Thanks to the spectacular generosity of a friend, I was able to attend a Springsteen concert yesterday at Gillette Stadium.
It was a 28-song, three hour extravaganza. After a monsoon delay (I have rarely seen rain fall that hard, that fast) that lasted an hour and a half, Bruce opened with "Summertime Blues" and did not look back. He has a pretty innovative conceit these days, where he collects signs with song requests from the audience. Then he flips through them, chooses an appropriate one, shows it to the band, and off they go. They played something last night called "Little Latin Lupe Lu," a Righteous Brothers song no one had ever heard of before. Fact, the band had only played it once, back in 1977.
Later, he hammed it up for "Spirit in the Night," singing
while sitting down and leaning back against the microphone stand, a feat whose physical possibility baffles me. Then Bruce played a very weather-appropriate cover of CCR's "Who'll Stop the Rain." Nils Lofgren absolutely nailed his guitar solo at the end of "Youngstown." (Note: These clips aren't from the Boston show, but what the hell, since they are pretty good reproductions of what we heard at Gillette).

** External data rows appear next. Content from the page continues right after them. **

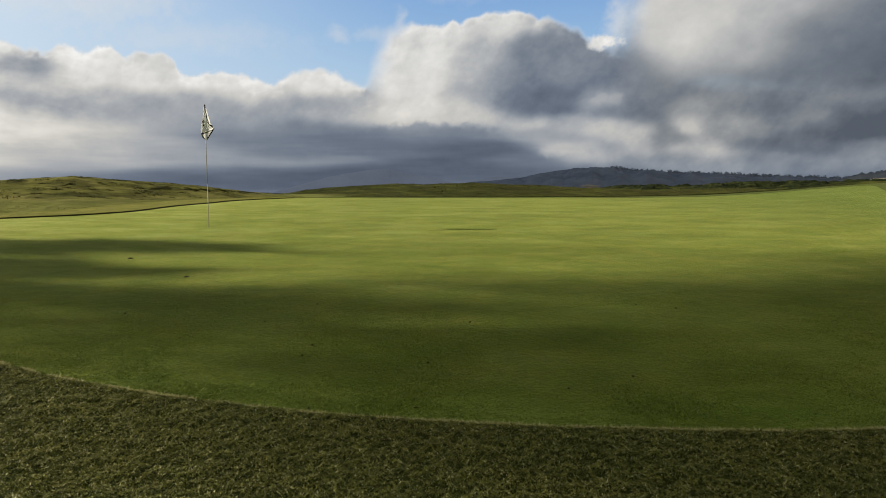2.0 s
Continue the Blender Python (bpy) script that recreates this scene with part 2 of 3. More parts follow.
class ValueNoise:
    def __init__(self, seed):
        self.grid = np.random.RandomState(seed).rand(256, 256)

    def at(self, x, y):
        i, j = np.floor(x).astype(int), np.floor(y).astype(int)
        u, v = x - i, y - j
        u, v = u * u * (3 - 2 * u), v * v * (3 - 2 * v)
        g = lambda a, b: self.grid[(i + a) % 256, (j + b) % 256]
        return (g(0, 0) * (1 - u) + g(1, 0) * u) * (1 - v) + (g(0, 1) * (1 - u) + g(1, 1) * u) * v

    def fbm(self, x, y, octaves=5, gain=0.5):
        total, amp, norm = 0.0, 1.0, 0.0
        for k in range(octaves):
            total = total + amp * self.at(x * 2.03**k + 17.3 * k, y * 2.03**k + 5.1 * k)
            norm += amp
            amp *= gain
        return total / norm


LUMPS = ValueNoise(3)

# the edge of the putting green, round from its front
EDGE = [(-0.64, 5.15), (0.39, 4.95), (1.37, 4.86), (2.52, 4.85), (3.4, 4.98), (6.0, 5.7), (9.5, 8.5), (11.8, 13.0),
        (12.4, 18.0), (12.94, 22.17), (13.5, 24.6), (15.0, 28.7), (13.7, 29.6), (11.8, 29.5), (9.7, 29.4), (8.0, 29.7),
        (4.34, 30.3), (0.32, 30.4), (-3.71, 30.4), (-5.2, 29.0), (-6.3, 24.9), (-6.6, 21.6), (-6.85, 19.0), (-7.95, 17.05),
        (-9.2, 16.35), (-10.4, 15.3), (-11.0, 14.0), (-9.3, 11.6), (-6.9, 9.1), (-4.88, 7.41), (-3.58, 6.55), (-2.70, 6.0), (-1.82, 5.57)]


def closed_curve(points, per):
    """A smooth closed line through the points (Catmull-Rom)."""
    p = np.array(points, float)
    out = []
    for i in range(len(p)):
        a, b, c, d = p[i - 1], p[i], p[(i + 1) % len(p)], p[(i + 2) % len(p)]
        for k in range(per):
            s = k / per
            out.append(0.5 * (2 * b + (c - a) * s + (2 * a - 5 * b + 4 * c - d) * s * s + (3 * b - a - 3 * c + d) * s**3))
    return np.array(out)


OUTLINE = closed_curve(EDGE, 14)
RIM = closed_curve(EDGE, 3)


def outside(x, y):
    """Metres from the green's edge: positive outside it."""
    x, y = np.asarray(x, float), np.asarray(y, float)
    flat = np.stack([x.ravel(), y.ravel()], 1)
    best = np.full(len(flat), 1e9)
    inside = np.zeros(len(flat), bool)
    for a, b in zip(RIM, np.roll(RIM, -1, 0)):
        e = b - a
        s = np.clip(((flat - a) @ e) / (e @ e), 0, 1)
        best = np.minimum(best, np.hypot(*(flat - a - s[:, None] * e).T))
        if a[1] != b[1]:
            cross = ((a[1] > flat[:, 1]) != (b[1] > flat[:, 1])) & (flat[:, 0] < e[0] * (flat[:, 1] - a[1]) / e[1] + a[0])
            inside ^= cross
    return np.where(inside, -best, best).reshape(x.shape)


def green_height(x, y):
    """The green climbs from its front to a level back, with a mound in one far corner and slight waves."""
    z = table(y, (-40, 0, 5.1, 9, 15.2, 22, 32, 60), (-0.30, -0.12, 0.05, 0.38, 0.725, 0.84, 0.94, 1.0))
    z = z + 0.7 * np.exp(-((x - 19) / 4.5) ** 2 / 2 - ((y - 27) / 8) ** 2 / 2)
    return z + 0.030 * (LUMPS.fbm(x * 0.45 + 9, y * 0.45, 3) - 0.5)


# dune crests: bearing in degrees, range and height in metres
CRESTS = [
    ([(-60, 36, 1.1), (-45, 36, 1.0), (-33.2, 37, 0.88), (-28, 38, 0.66), (-23.5, 39, 0.47), (-19.2, 40, 0.50), (-15, 42, 0.48), (-11, 45, 0.40)], 6, 0.25),
    ([(-75, 62, 1.2), (-45, 60, 1.5), (-36, 58, 1.4), (-30, 57, 1.45), (-26, 56, 1.62), (-22.5, 56, 1.80), (-19, 57, 1.58), (-15.6, 58, 1.34), (-12.6, 60, 1.05), (-9.6, 62, 0.72), (-6, 64, 0.3)], 13, 1.0),
    ([(-13, 82, 0.0), (-8.6, 80, 0.55), (-6.8, 80, 0.92), (-3.2, 80, 1.25), (2.5, 80, 1.38), (8, 82, 1.12), (11.8, 86, 0.82), (15, 92, 0.7), (19, 100, 0.5)], 15, 1.0),
    ([(8, 130, 0.2), (13, 128, 0.75), (16, 124, 0.85), (19, 120, 1.15), (22, 118, 1.33), (25.4, 112, 1.45), (28, 105, 1.6), (34, 100, 1.75), (45, 100, 1.7), (70, 100, 1.4)], 22, 1.0),
]


def land_height(x, y, sd):
    r = np.hypot(x, y)
    near = green_height(x, np.clip(y, -40, 34))
    low = -0.55 - 0.0150 * np.maximum(0, r - 70)
    behind = smooth(-6, 10, y)
    fall = smooth(1.5, 11, sd) * behind + smooth(20, 60, sd) * (1 - behind)
    z = near * (1 - fall) + low * fall
    z = z + fall * 0.22 * (LUMPS.fbm(x * 0.11, y * 0.11, 4) - 0.5) * 2
    for crest, width, uneven in CRESTS:
        c = np.array(crest, float)
        bearing = np.degrees(np.arctan2(x, y))
        rr = np.interp(bearing, c[:, 0], c[:, 1])
        top = np.interp(bearing, c[:, 0], c[:, 2])
        ends = smooth(c[0, 0] - 6, c[0, 0], bearing) * (1 - smooth(c[-1, 0], c[-1, 0] + 6, bearing))
        shape = np.exp(-((r - rr) / width) ** 2) * ends
        rough = uneven * (0.34 * (LUMPS.fbm(x * 0.23, y * 0.23, 5, 0.6) - 0.55) + 0.16 * (LUMPS.fbm(x * 0.7 + 30, y * 0.7, 3, 0.6) - 0.5))
        z = z * (1 - shape) + (top + rough) * shape
    return z


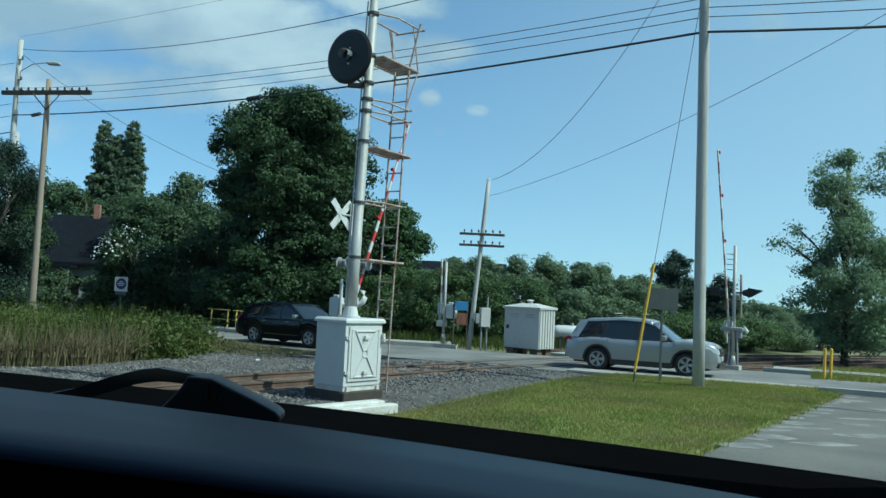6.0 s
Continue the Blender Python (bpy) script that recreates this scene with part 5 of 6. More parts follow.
    box(bm, nose - 0.01, nose + 0.03, -0.16, 0.16, 0.50, 0.60)
    part("number_plate", bm, M_WHITE, c)
    bm = bmesh.new()
    box(bm, tail - 0.02, tail + 0.12, -hw * 0.86, hw * 0.86, 0.34, 0.52, 0.02)
    part("rear_bumper", bm, M_PLASTIC, c)
    if d["rails"]:
        for s in (-1, 1):
            bm = bmesh.new()
            z = d["height"]
            tube(bm, [(-1.35, s * hw * 0.68, z - 0.03), (-1.2, s * hw * 0.68, z + 0.06), (0.2, s * hw * 0.68, z + 0.07), (0.45, s * hw * 0.68, z - 0.02)], 0.02, 6)
            part("roof_rail", bm, M_PLASTIC, c)
        for x in (-0.85, 0.0):
            bm = bmesh.new()
            rod(bm, (x, -hw * 0.68, d["height"] + 0.07), (x, hw * 0.68, d["height"] + 0.07), 0.022, n=8)
            part("cross_bar", bm, M_GREY, c)
    if d["strip"]:
        for s in (-1, 1):
            bm = bmesh.new()
            box(bm, ra + 0.55, fa - 0.5, s * hw * 1.0 - 0.01, s * hw * 1.0 + 0.012, 0.385, 0.41)
            part("chrome_strip", bm, M_CHROME, c)
    ws = [wheel(c, x, s * (hw - 0.12), r, 0.215) for x in (fa, ra) for s in (-1, 1)]
    return c, ws


SILVER = dict(half=0.90, r=0.34, front=1.36, rear=-1.28, nose=2.27, tail=-2.30, belt=1.00, cowl=1.02, height=1.66,
              bonnet=[(1.3, 1.06), (1.7, 1.03), (1.98, 0.98), (2.14, 0.92), (2.23, 0.80)],
              glass=[(-2.12, 0.97), (-1.86, 1.40), (-1.62, 1.54), (-0.6, 1.62), (0.1, 1.60), (0.42, 1.50), (1.05, 1.00)],
              roof=[(-1.98, 1.43), (-1.72, 1.565), (-0.7, 1.65), (0.05, 1.635), (0.36, 1.535), (0.30, 1.50), (-0.6, 1.58), (-1.62, 1.48)],
              pillars=[((-2.02, 0.97), (-1.72, 1.52), 0.26), ((-1.15, 0.97), (-1.0, 1.56), 0.07), ((-0.10, 0.97), (-0.06, 1.60), 0.07), ((1.02, 0.99), (0.36, 1.52), 0.09)],
              headlight=[(1.84, 0.90), (2.12, 0.885), (2.245, 0.80), (2.272, 0.70), (2.10, 0.70)], tail_lamp=[(-2.31, 0.80), (-2.30, 0.96), (-2.12, 1.0), (-2.10, 0.86)],
              sill=M_PLASTIC, mirror=0.72, mirror_mat=M_CARSILVER, handles=(-0.85, 0.25), handle_mat=M_CARSILVER, seams=(-0.98, -0.06, 0.98),
              grille=[(2.10, 0.62), (2.29, 0.64), (2.275, 0.82), (2.15, 0.86)], badge=(2.285, 0.75), rails=True, strip=False, cladding=True)
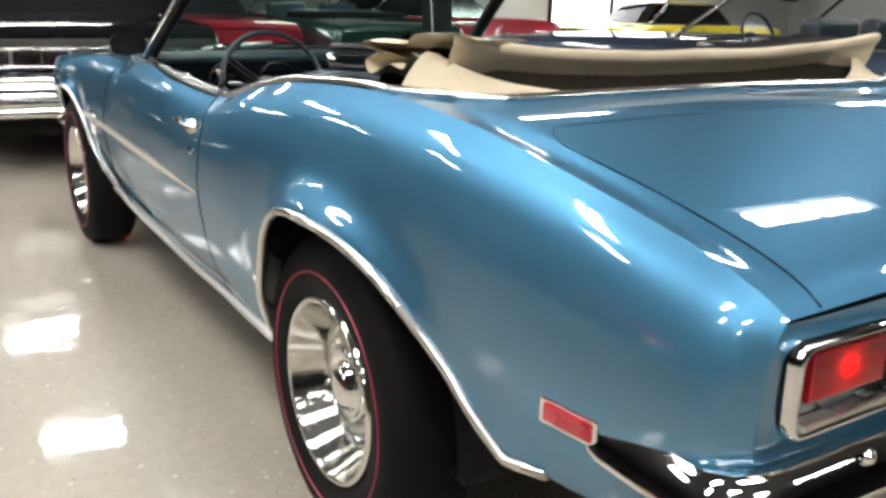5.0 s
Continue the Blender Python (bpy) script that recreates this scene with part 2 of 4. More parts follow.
def grid_faces(nu, nv, close_u=False, close_v=False, flip=False):
    out = []
    for i in range(nu if close_u else nu - 1):
        for j in range(nv if close_v else nv - 1):
            a, b = i * nv + j, ((i + 1) % nu) * nv + j
            c, d = ((i + 1) % nu) * nv + (j + 1) % nv, i * nv + (j + 1) % nv
            out.append((a, d, c, b) if flip else (a, b, c, d))
    return out


def grid_normals(g):
    """Vertex normals of a grid of points."""
    du, dv = np.gradient(g, axis=0), np.gradient(g, axis=1)
    n = np.cross(du, dv)
    return n / (np.linalg.norm(n, axis=2, keepdims=True) + 1e-12)


def panel(name, g, mat, parent, label="", n=None, flip=False):
    """A grid of points as one smooth panel; flip turns its faces."""
    if n is None:
        n = grid_normals(g)
    n = -n if flip else n
    return mesh_object(name, g.reshape(-1, 3), grid_faces(g.shape[0], g.shape[1], flip=flip), mat, parent, label, True, n.reshape(-1, 3))


def mirrored(g):
    return g * np.array([-1, 1, 1])


def tube(name, pts, r, mat, parent=None, label="", sides=8, closed=False, flat=1.0):
    """A round or flattened rod along the points."""
    p = np.array(pts, float)
    t = np.gradient(p, axis=0)
    if closed:
        t = np.roll(p, -1, 0) - np.roll(p, 1, 0)
    t /= np.linalg.norm(t, axis=1, keepdims=True) + 1e-12
    ref = np.array([0.0, 0, 1])
    if abs(t[:, 2]).mean() > 0.8:
        ref = np.array([1.0, 0, 0])
    a = np.cross(t, ref)
    a /= np.linalg.norm(a, axis=1, keepdims=True) + 1e-9
    b = np.cross(a, t)
    r = np.broadcast_to(np.asarray(r, float), (len(p),))
    ring = [p + (np.cos(k) * a * flat + np.sin(k) * b) * r[:, None] for k in np.linspace(0, 2 * math.pi, sides, endpoint=False)]
    g = np.stack(ring, 1)
    faces = grid_faces(len(p), sides, close_u=closed, close_v=True)
    if not closed:
        faces += [tuple(range(sides)), tuple(range((len(p) - 1) * sides, len(p) * sides))[::-1]]
    return mesh_object(name, g.reshape(-1, 3), faces, mat, parent, label)


def sweep(name, profile, path, mat, parent=None, label="", z0=0.0, taper=False):
    """A profile of (out, up) swept along a path of (x, y[, z]); out is to the path's right."""
    p = np.array([(*q, 0.0) if len(q) == 2 else q for q in path], float)
    t = np.gradient(p, axis=0)
    t[:, 2] = 0
    t /= np.linalg.norm(t, axis=1, keepdims=True)
    out = np.stack([t[:, 1], -t[:, 0], np.zeros(len(t))], 1)
    pr = np.array(profile, float)
    k = np.ones(len(p))
    if taper:
        k[:3] = (0.45, 0.8, 0.96)
        k[-3:] = (0.96, 0.8, 0.45)
    g = p[:, None, :] + out[:, None, :] * pr[None, :, :1] * k[:, None, None] + np.array([0, 0, 1.0]) * (pr[None, :, 1:] * k[:, None, None] + z0)
    nv = len(pr)
    faces = grid_faces(len(p), nv, close_v=True)
    faces += [tuple(range(nv)), tuple(range((len(p) - 1) * nv, len(p) * nv))[::-1]]
    return mesh_object(name, g.reshape(-1, 3), faces, mat, parent, label, smooth=True)


def lathe(name, profile, mat, parent=None, label="", steps=64, closed=False):
    """A profile of (radius, x) turned round the x axis."""
    g = np.array([[(d, r * math.cos(a), r * math.sin(a)) for r, d in profile] for a in np.linspace(0, 2 * math.pi, steps, endpoint=False)])
    return mesh_object(name, g.reshape(-1, 3), grid_faces(steps, len(profile), close_u=True, close_v=closed), mat, parent, label)


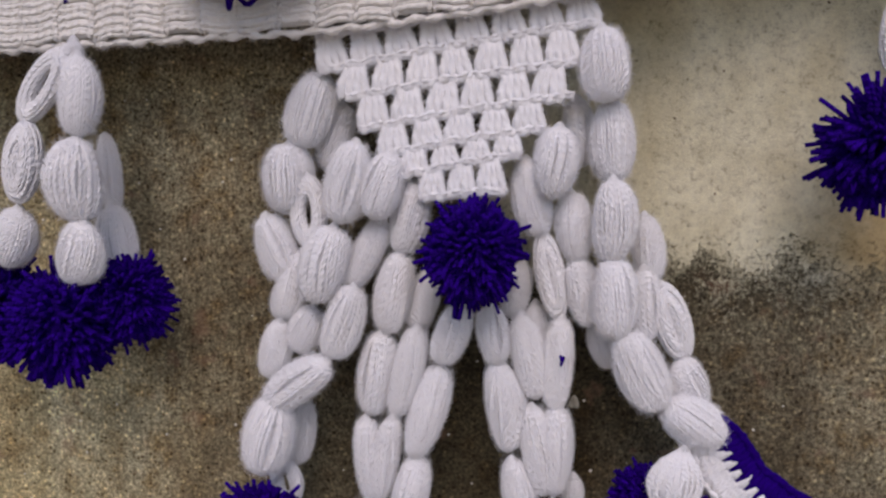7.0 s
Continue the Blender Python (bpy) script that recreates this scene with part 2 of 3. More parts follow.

And then I finally got to see my favorite song of all time performed live. By request, from a guy whose birthday it was (God bless your folks for birthing you this day), Bruce and the band tore into the epic that is "Jungleland," with the beautiful piano intro, the majestic Clarence Clemons sax solo in the middle, and the coda of howls to the strains of a fading violin. Glorious. I can die happy now.